- Requirement -
Give the number of lines holding the string "with" and nothing more.

⟨

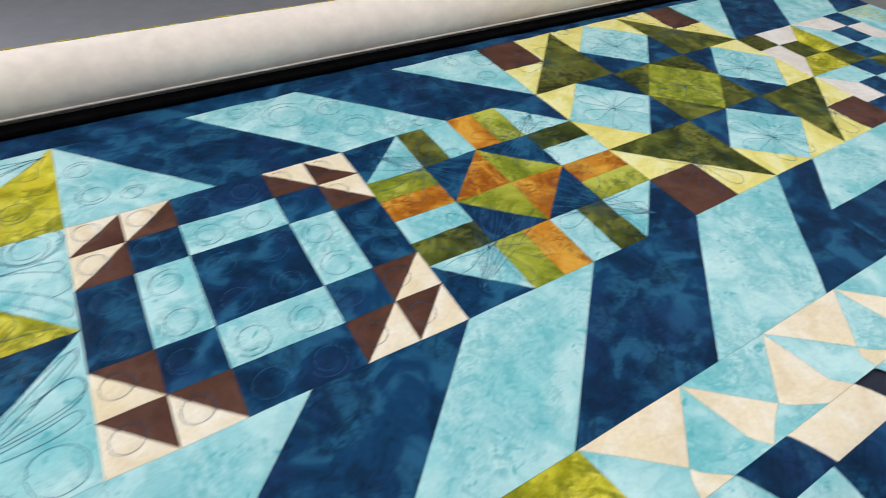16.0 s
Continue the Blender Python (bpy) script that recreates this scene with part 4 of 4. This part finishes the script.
def prism(name, outline, z0, z1, mat, parent, label="", bevel=0.004):
    """An upright plate with the given outline."""
    bm = bmesh.new()
    low = [bm.verts.new((x, y, z0)) for x, y in outline]
    high = [bm.verts.new((x, y, z1)) for x, y in outline]
    n = len(outline)
    top = bm.faces.new(high)
    bm.faces.new(low[::-1])
    for k in range(n):
        bm.faces.new((low[k], low[(k + 1) % n], high[(k + 1) % n], high[k]))
    bmesh.ops.recalc_face_normals(bm, faces=bm.faces[:])
    bmesh.ops.bevel(bm, geom=list(top.edges), offset=bevel, segments=2, affect="EDGES")
    return part(name, bm, mat, parent, label)


prism("side_cover", ((-0.330, 0.222), (-0.335, 0.06), (-1.10, 0.06), (-1.10, 0.66), (-0.85, 0.66)), -0.100, -0.080, BLACK, frame_table, "matt black side cover")
block("edge_bar", pose(-0.560, 0.417, -0.070, 0, 0, 139.5), 0.60, 0.014, 0.016, BLACK, frame_table, "black bar along the cover", 0.004)
block("catch", pose(-0.445, 0.322, -0.064, 0, 0, 139.5), 0.075, 0.020, 0.018, BLACK, frame_table, "black catch", 0.004)
block("catch_pin", pose(-0.470, 0.343, -0.052, 0, 0, 139.5), 0.008, 0.003, 0.003, STEEL, frame_table, "bright steel pin", 0.001)
block("brace", pose(-0.560, 0.715, -0.080, 0, 0, 141), 0.66, 0.055, 0.03, BLACK, frame_table)
block("motor_box", pose(-0.530, 0.470, -0.050, 0, 0, 20), 0.10, 0.07, 0.05, BLACK, frame_table, "black box on the frame", 0.006)
block("leg", pose(-0.80, 0.56, -0.5, 0, 0, 30), 0.06, 0.06, 0.80, BLACK, frame_table)

# dark case standing on the floor beside the frame
case = thing("storage_case", "dark grey glossy plastic case standing on the floor", "case")
CASE = plain("dark_grey_case", (0.018, 0.0185, 0.0195), 0.45, vary=0.25, scale=5.0, specular=0.14)
prism("body", ((-0.40, 0.30), (-0.44, 0.58), (-0.62, 0.775), (-0.94, 1.150), (-1.45, 1.55), (-1.90, 0.95), (-1.20, 0.20)), -0.9, -0.402, CASE, case, "", 0.02)
prism("lid", ((-0.395, 0.295), (-0.435, 0.585), (-0.615, 0.785), (-0.935, 1.160), (-1.455, 1.56), (-1.91, 0.95), (-1.20, 0.19)), -0.400, -0.385, CASE, case, "", 0.008)
for off in (0.0, 0.09):
    block("rib", pose(-0.80 - off, 0.70 - off * 0.3, -0.3835, 0, 0, 129.5), 0.62, 0.006, 0.004, CASE, case, "", 0.0015)

# lime cloth edge along the top of the roller
bm = bmesh.new()
for k in range(60):
    x = 0.62 + 0.032 * k
    lift = 0.0012 * math.sin(k * 1.7) * (0.4 + 0.6 * math.sin(k * 0.31) ** 2)
    box(bm, pose(x, 0.5655, 0.0945 + lift, -38), 0.0335, 0.009, 0.0012, 0.0003)
part("backing_edge", bm, CLOTH["lime"], roller, "thin lime cloth edge")

# grey table behind the roller
table = thing("work_table", "plain grey laminate table top behind the roller", "table")
GREY_TOP = plain("grey_laminate_top", (0.27, 0.27, 0.29), 0.6, vary=0.05, scale=14.0)
block("tabletop", pose(1.5, 1.75, -0.28), 3.2, 1.7, 0.03, GREY_TOP, table)
for x in (0.0, 3.0):
    for y in (1.0, 2.5):
        block("leg", pose(x, y, -0.595), 0.05, 0.05, 0.60, BLACK, table)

⟩

- Full answer -
2